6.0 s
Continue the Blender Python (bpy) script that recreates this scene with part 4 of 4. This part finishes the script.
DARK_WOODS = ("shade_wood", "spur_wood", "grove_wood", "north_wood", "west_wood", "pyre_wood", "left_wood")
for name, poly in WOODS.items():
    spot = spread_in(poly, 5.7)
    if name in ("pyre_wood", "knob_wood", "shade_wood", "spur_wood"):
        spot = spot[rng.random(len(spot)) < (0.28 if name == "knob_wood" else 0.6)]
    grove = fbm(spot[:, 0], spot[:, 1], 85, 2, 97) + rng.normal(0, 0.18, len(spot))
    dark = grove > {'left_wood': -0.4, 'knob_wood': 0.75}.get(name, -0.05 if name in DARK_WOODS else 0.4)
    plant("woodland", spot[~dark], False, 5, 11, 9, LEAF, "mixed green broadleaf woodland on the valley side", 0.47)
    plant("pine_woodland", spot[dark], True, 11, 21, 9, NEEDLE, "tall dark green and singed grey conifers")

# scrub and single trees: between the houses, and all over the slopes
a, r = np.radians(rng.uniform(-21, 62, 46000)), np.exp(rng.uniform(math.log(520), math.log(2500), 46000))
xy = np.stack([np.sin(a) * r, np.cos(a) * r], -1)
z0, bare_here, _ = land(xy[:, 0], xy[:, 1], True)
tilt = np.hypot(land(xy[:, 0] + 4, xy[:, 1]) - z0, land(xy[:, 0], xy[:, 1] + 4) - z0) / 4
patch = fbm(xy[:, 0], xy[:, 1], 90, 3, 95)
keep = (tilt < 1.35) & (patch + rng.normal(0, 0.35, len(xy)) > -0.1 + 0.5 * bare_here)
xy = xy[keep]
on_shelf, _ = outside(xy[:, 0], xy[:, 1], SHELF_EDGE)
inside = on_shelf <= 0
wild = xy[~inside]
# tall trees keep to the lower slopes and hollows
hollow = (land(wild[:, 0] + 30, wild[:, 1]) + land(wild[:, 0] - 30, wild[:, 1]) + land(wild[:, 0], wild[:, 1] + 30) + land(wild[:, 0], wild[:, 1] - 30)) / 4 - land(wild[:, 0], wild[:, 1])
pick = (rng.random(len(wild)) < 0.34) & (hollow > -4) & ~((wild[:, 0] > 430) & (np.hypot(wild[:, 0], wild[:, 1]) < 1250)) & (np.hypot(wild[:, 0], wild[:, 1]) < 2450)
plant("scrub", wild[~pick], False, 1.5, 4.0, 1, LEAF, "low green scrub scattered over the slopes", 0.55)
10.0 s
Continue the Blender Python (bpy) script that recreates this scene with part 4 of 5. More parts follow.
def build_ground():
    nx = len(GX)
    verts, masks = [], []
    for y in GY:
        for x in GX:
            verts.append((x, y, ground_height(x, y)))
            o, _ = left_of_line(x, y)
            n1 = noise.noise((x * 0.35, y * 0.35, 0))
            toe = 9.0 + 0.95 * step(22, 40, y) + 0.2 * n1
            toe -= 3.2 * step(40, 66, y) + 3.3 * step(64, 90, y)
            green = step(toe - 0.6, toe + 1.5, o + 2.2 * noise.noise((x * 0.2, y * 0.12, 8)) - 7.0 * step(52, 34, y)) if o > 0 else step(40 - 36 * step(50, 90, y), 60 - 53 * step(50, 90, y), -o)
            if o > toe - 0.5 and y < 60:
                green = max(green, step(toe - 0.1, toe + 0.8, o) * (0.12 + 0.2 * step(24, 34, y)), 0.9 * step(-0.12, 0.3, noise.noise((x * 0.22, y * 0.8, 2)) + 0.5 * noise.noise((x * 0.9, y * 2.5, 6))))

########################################

Required task:
Return exactly the leading lines of the listing, stopping after the line in which "dark green and" occurs.

Problem solution:
6.0 s
Continue the Blender Python (bpy) script that recreates this scene with part 4 of 4. This part finishes the script.
DARK_WOODS = ("shade_wood", "spur_wood", "grove_wood", "north_wood", "west_wood", "pyre_wood", "left_wood")
for name, poly in WOODS.items():
    spot = spread_in(poly, 5.7)
    if name in ("pyre_wood", "knob_wood", "shade_wood", "spur_wood"):
        spot = spot[rng.random(len(spot)) < (0.28 if name == "knob_wood" else 0.6)]
    grove = fbm(spot[:, 0], spot[:, 1], 85, 2, 97) + rng.normal(0, 0.18, len(spot))
    dark = grove > {'left_wood': -0.4, 'knob_wood': 0.75}.get(name, -0.05 if name in DARK_WOODS else 0.4)
    plant("woodland", spot[~dark], False, 5, 11, 9, LEAF, "mixed green broadleaf woodland on the valley side", 0.47)
    plant("pine_woodland", spot[dark], True, 11, 21, 9, NEEDLE, "tall dark green and singed grey conifers")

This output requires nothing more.